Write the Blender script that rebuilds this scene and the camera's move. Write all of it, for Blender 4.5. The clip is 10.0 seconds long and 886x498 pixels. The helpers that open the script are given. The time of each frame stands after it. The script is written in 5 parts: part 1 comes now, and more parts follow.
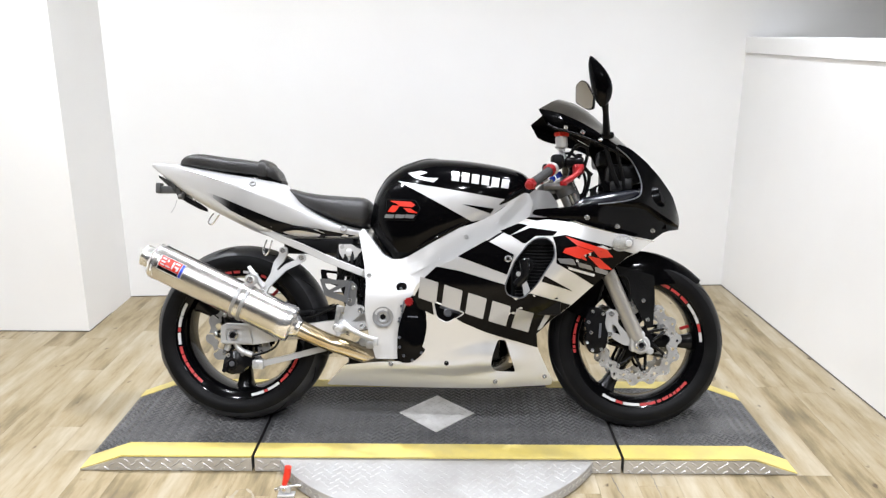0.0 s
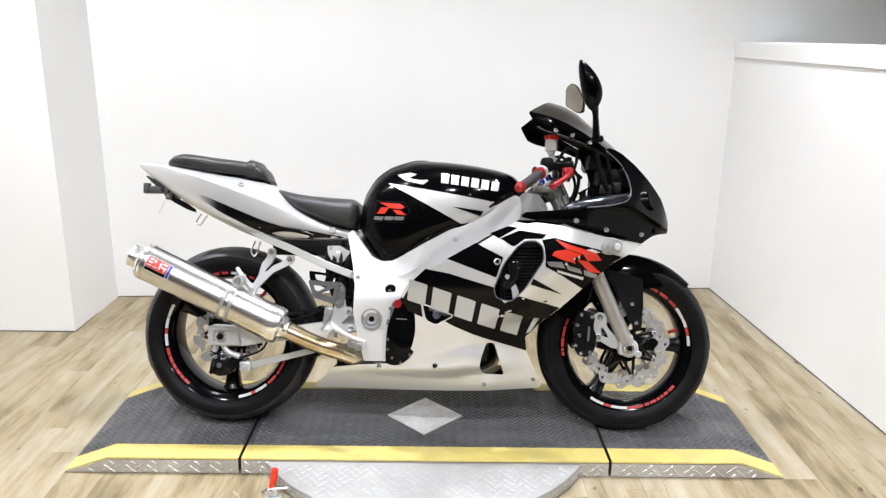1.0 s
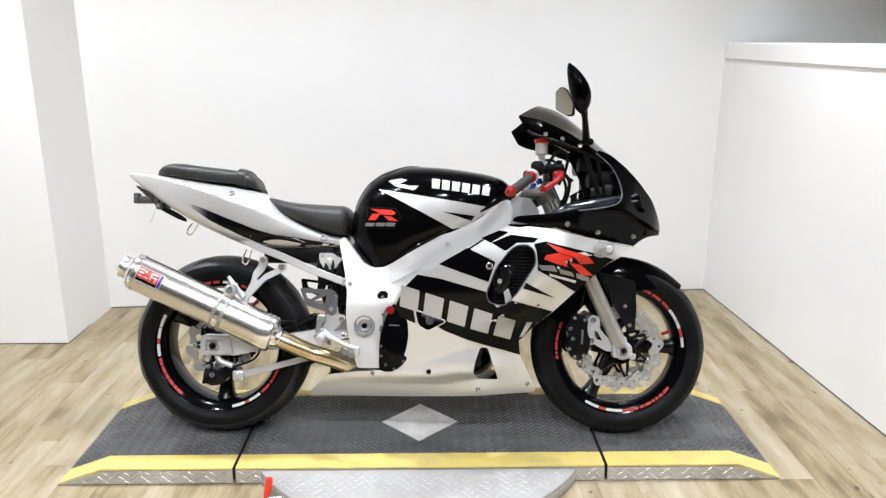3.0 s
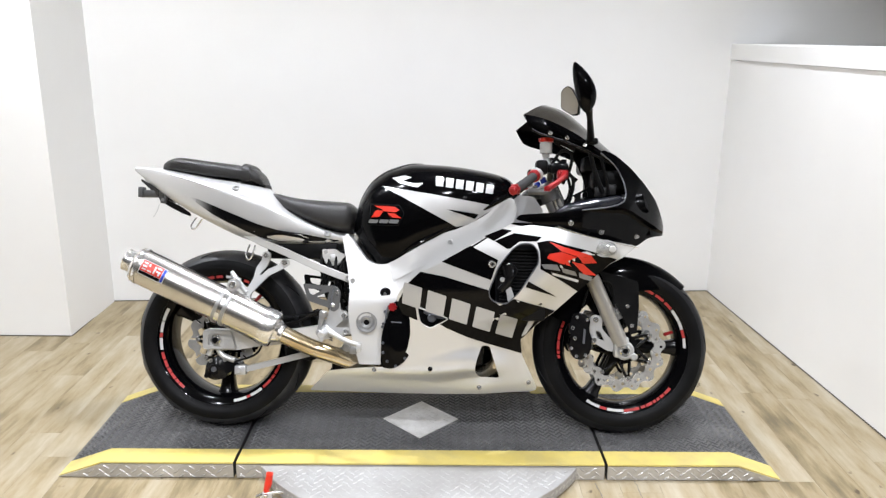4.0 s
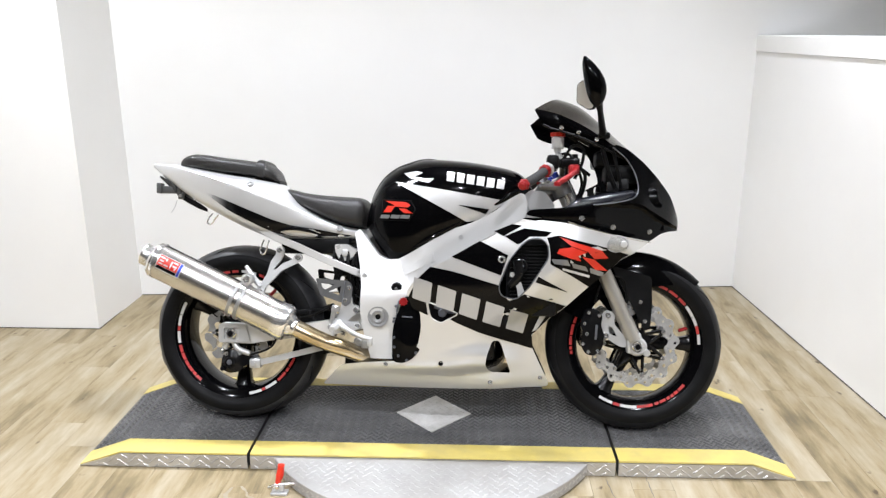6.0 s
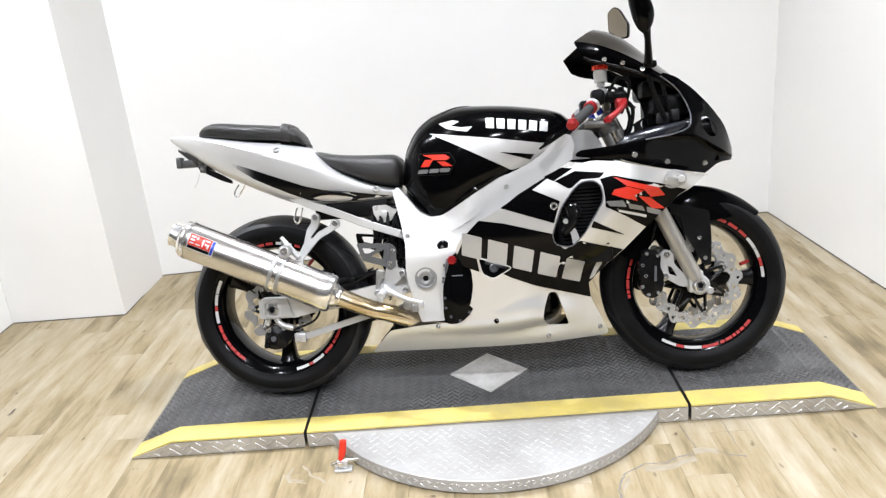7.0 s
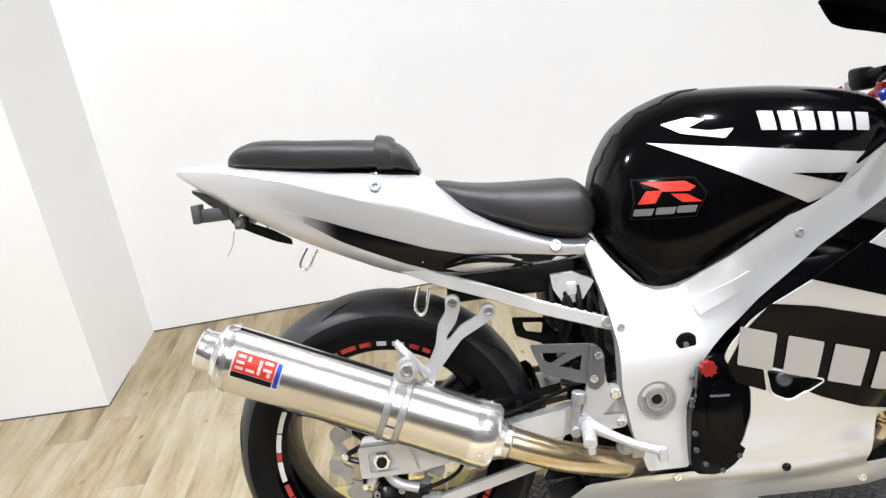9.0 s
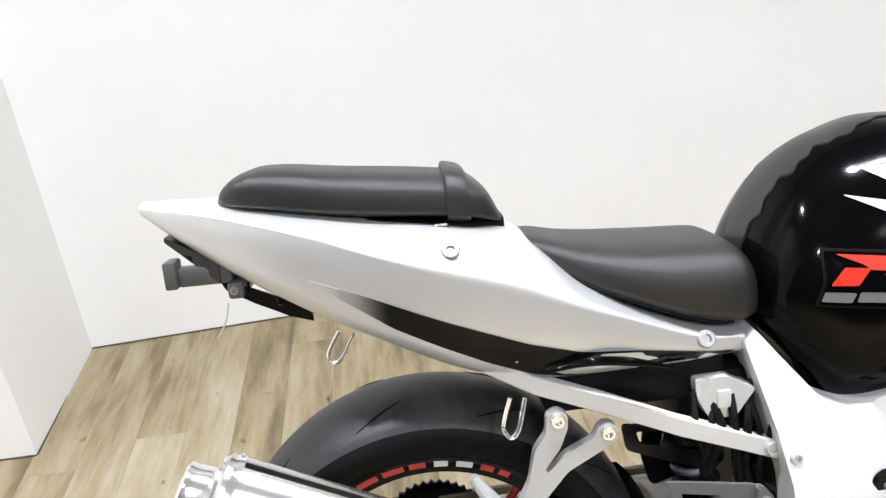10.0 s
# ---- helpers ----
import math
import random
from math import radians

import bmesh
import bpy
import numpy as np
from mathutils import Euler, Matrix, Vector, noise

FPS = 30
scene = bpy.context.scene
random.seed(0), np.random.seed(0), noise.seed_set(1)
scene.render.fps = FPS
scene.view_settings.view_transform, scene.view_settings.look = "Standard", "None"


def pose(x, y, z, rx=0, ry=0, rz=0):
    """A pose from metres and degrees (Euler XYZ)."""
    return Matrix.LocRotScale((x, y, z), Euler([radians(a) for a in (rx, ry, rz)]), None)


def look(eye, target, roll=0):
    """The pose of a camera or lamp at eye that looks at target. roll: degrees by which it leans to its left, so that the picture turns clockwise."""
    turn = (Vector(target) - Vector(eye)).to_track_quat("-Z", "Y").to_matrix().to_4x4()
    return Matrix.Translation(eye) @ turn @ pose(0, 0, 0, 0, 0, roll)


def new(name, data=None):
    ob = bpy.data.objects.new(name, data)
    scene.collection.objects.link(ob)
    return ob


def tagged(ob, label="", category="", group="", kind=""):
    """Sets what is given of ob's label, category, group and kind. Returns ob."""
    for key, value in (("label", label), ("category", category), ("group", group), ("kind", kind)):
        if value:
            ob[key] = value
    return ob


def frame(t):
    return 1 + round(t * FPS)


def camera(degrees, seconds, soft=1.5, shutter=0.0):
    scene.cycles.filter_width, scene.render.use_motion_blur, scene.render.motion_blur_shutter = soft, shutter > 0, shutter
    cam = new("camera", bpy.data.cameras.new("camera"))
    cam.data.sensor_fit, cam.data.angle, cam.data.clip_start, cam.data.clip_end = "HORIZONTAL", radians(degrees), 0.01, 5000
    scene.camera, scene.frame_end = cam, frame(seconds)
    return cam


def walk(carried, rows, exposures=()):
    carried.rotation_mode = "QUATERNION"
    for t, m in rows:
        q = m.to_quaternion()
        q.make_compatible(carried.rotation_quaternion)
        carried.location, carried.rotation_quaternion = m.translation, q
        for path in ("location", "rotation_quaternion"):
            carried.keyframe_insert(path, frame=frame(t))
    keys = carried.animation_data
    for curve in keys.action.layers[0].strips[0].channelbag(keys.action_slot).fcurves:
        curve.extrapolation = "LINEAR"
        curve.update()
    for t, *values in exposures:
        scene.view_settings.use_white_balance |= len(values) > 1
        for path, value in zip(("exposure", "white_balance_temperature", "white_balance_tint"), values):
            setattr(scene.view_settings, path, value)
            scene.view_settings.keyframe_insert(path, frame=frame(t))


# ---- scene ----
cam = camera(59.9, 10.0, 1.35)
PATH = [
    (0, (0.043, -2.554, 1.376), (0.031, -0.63, 0.829), 0.2),
    (0.5, (0.042, -2.552, 1.378), (0.032, -0.628, 0.831), 0.3),
    (1, (0.043, -2.549, 1.379), (0.059, -0.625, 0.835), 0.8),
    (1.5, (0.045, -2.548, 1.379), (0.057, -0.624, 0.834), 0.2),
    (2, (0.05, -2.548, 1.38), (0.066, -0.623, 0.84), 0.0),
    (3.5, (0.059, -2.543, 1.377), (0.089, -0.615, 0.847), 0.0),
    (4, (0.061, -2.546, 1.376), (0.076, -0.619, 0.841), 0.6),
    (4.5, (0.1, -2.553, 1.391), (0.051, -0.629, 0.845), -0.1),
    (5, (0.148, -2.568, 1.384), (0.073, -0.643, 0.846), -0.6),
    (6.5, (0.136, -2.514, 1.375), (0.056, -0.599, 0.804), -0.0),
    (7, (-0.014, -2.42, 1.358), (-0.092, -0.537, 0.687), -5.3),
    (7.5, (-0.152, -2.248, 1.331), (-0.233, -0.377, 0.627), -5.9),
    (8, (-0.25, -1.923, 1.339), (-0.451, -0.049, 0.669), -8.5),
    (8.5, (-0.397, -1.618, 1.316), (-0.467, 0.227, 0.545), -8.4),
    (9, (-0.51, -1.323, 1.298), (-0.51, 0.518, 0.516), -7.9),
    (9.5, (-0.554, -1.014, 1.294), (-0.559, 0.806, 0.466), -7.8),
    (10, (-0.687, -0.819, 1.293), (-0.548, 0.959, 0.388), -4.7),
]
walk(cam, [(t, look(eye, target, roll)) for t, eye, target, roll in PATH], [(0.0, 0.10), (2.0, 0.10), (3.5, 0.0), (5.0, 0.0), (6.5, 0.10), (8.0, 0.14), (9.0, 0.12), (10.0, 0.10)])


# ---- world, lamps and exposure ----
world = bpy.data.worlds.new("indoor_world")
scene.world = world
world.use_nodes = True
world.node_tree.nodes["Background"].inputs[0].default_value = (0.9, 0.95, 1.0, 1)
world.node_tree.nodes["Background"].inputs[1].default_value = 0.02

PLAT = 0.054            # height of the lift platform
CEIL = 2.75             # ceiling height
LAMP_SPOTS = [(x, y, w * k) for y, w in ((-4.6, 86.0), (-3.2, 61.0), (-1.9, 28.0), (0.25, 27.0)) for x, k in ((-1.55, 1.0), (-0.2, 1.0), (1.15, 1.04))]   # place and watts


# ---- materials ----
def links(mat):
    return mat.node_tree.nodes, mat.node_tree.links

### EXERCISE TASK
Every line of text is to be repeated exactly; pictures are left out.

### RESPONSE
Write the Blender script that rebuilds this scene and the camera's move. Write all of it, for Blender 4.5. The clip is 10.0 seconds long and 886x498 pixels. The helpers that open the script are given. The time of each frame stands after it. The script is written in 5 parts: part 1 comes now, and more parts follow.
0.0 s
1.0 s
3.0 s
4.0 s
6.0 s
7.0 s
9.0 s
10.0 s
# ---- helpers ----
import math
import random
from math import radians

import bmesh
import bpy
import numpy as np
from mathutils import Euler, Matrix, Vector, noise

FPS = 30
scene = bpy.context.scene
random.seed(0), np.random.seed(0), noise.seed_set(1)
scene.render.fps = FPS
scene.view_settings.view_transform, scene.view_settings.look = "Standard", "None"


def pose(x, y, z, rx=0, ry=0, rz=0):
    """A pose from metres and degrees (Euler XYZ)."""
    return Matrix.LocRotScale((x, y, z), Euler([radians(a) for a in (rx, ry, rz)]), None)


def look(eye, target, roll=0):
    """The pose of a camera or lamp at eye that looks at target. roll: degrees by which it leans to its left, so that the picture turns clockwise."""
    turn = (Vector(target) - Vector(eye)).to_track_quat("-Z", "Y").to_matrix().to_4x4()
    return Matrix.Translation(eye) @ turn @ pose(0, 0, 0, 0, 0, roll)


def new(name, data=None):
    ob = bpy.data.objects.new(name, data)
    scene.collection.objects.link(ob)
    return ob


def tagged(ob, label="", category="", group="", kind=""):
    """Sets what is given of ob's label, category, group and kind. Returns ob."""
    for key, value in (("label", label), ("category", category), ("group", group), ("kind", kind)):
        if value:
            ob[key] = value
    return ob


def frame(t):
    return 1 + round(t * FPS)


def camera(degrees, seconds, soft=1.5, shutter=0.0):
    scene.cycles.filter_width, scene.render.use_motion_blur, scene.render.motion_blur_shutter = soft, shutter > 0, shutter
    cam = new("camera", bpy.data.cameras.new("camera"))
    cam.data.sensor_fit, cam.data.angle, cam.data.clip_start, cam.data.clip_end = "HORIZONTAL", radians(degrees), 0.01, 5000
    scene.camera, scene.frame_end = cam, frame(seconds)
    return cam


def walk(carried, rows, exposures=()):
    carried.rotation_mode = "QUATERNION"
    for t, m in rows:
        q = m.to_quaternion()
        q.make_compatible(carried.rotation_quaternion)
        carried.location, carried.rotation_quaternion = m.translation, q
        for path in ("location", "rotation_quaternion"):
            carried.keyframe_insert(path, frame=frame(t))
    keys = carried.animation_data
    for curve in keys.action.layers[0].strips[0].channelbag(keys.action_slot).fcurves:
        curve.extrapolation = "LINEAR"
        curve.update()
    for t, *values in exposures:
        scene.view_settings.use_white_balance |= len(values) > 1
        for path, value in zip(("exposure", "white_balance_temperature", "white_balance_tint"), values):
            setattr(scene.view_settings, path, value)
            scene.view_settings.keyframe_insert(path, frame=frame(t))


# ---- scene ----
cam = camera(59.9, 10.0, 1.35)
PATH = [
    (0, (0.043, -2.554, 1.376), (0.031, -0.63, 0.829), 0.2),
    (0.5, (0.042, -2.552, 1.378), (0.032, -0.628, 0.831), 0.3),
    (1, (0.043, -2.549, 1.379), (0.059, -0.625, 0.835), 0.8),
    (1.5, (0.045, -2.548, 1.379), (0.057, -0.624, 0.834), 0.2),
    (2, (0.05, -2.548, 1.38), (0.066, -0.623, 0.84), 0.0),
    (3.5, (0.059, -2.543, 1.377), (0.089, -0.615, 0.847), 0.0),
    (4, (0.061, -2.546, 1.376), (0.076, -0.619, 0.841), 0.6),
    (4.5, (0.1, -2.553, 1.391), (0.051, -0.629, 0.845), -0.1),
    (5, (0.148, -2.568, 1.384), (0.073, -0.643, 0.846), -0.6),
    (6.5, (0.136, -2.514, 1.375), (0.056, -0.599, 0.804), -0.0),
    (7, (-0.014, -2.42, 1.358), (-0.092, -0.537, 0.687), -5.3),
    (7.5, (-0.152, -2.248, 1.331), (-0.233, -0.377, 0.627), -5.9),
    (8, (-0.25, -1.923, 1.339), (-0.451, -0.049, 0.669), -8.5),
    (8.5, (-0.397, -1.618, 1.316), (-0.467, 0.227, 0.545), -8.4),
    (9, (-0.51, -1.323, 1.298), (-0.51, 0.518, 0.516), -7.9),
    (9.5, (-0.554, -1.014, 1.294), (-0.559, 0.806, 0.466), -7.8),
    (10, (-0.687, -0.819, 1.293), (-0.548, 0.959, 0.388), -4.7),
]
walk(cam, [(t, look(eye, target, roll)) for t, eye, target, roll in PATH], [(0.0, 0.10), (2.0, 0.10), (3.5, 0.0), (5.0, 0.0), (6.5, 0.10), (8.0, 0.14), (9.0, 0.12), (10.0, 0.10)])


# ---- world, lamps and exposure ----
world = bpy.data.worlds.new("indoor_world")
scene.world = world
world.use_nodes = True
world.node_tree.nodes["Background"].inputs[0].default_value = (0.9, 0.95, 1.0, 1)
world.node_tree.nodes["Background"].inputs[1].default_value = 0.02

PLAT = 0.054            # height of the lift platform
CEIL = 2.75             # ceiling height
LAMP_SPOTS = [(x, y, w * k) for y, w in ((-4.6, 86.0), (-3.2, 61.0), (-1.9, 28.0), (0.25, 27.0)) for x, k in ((-1.55, 1.0), (-0.2, 1.0), (1.15, 1.04))]   # place and watts


# ---- materials ----
def links(mat):
    return mat.node_tree.nodes, mat.node_tree.links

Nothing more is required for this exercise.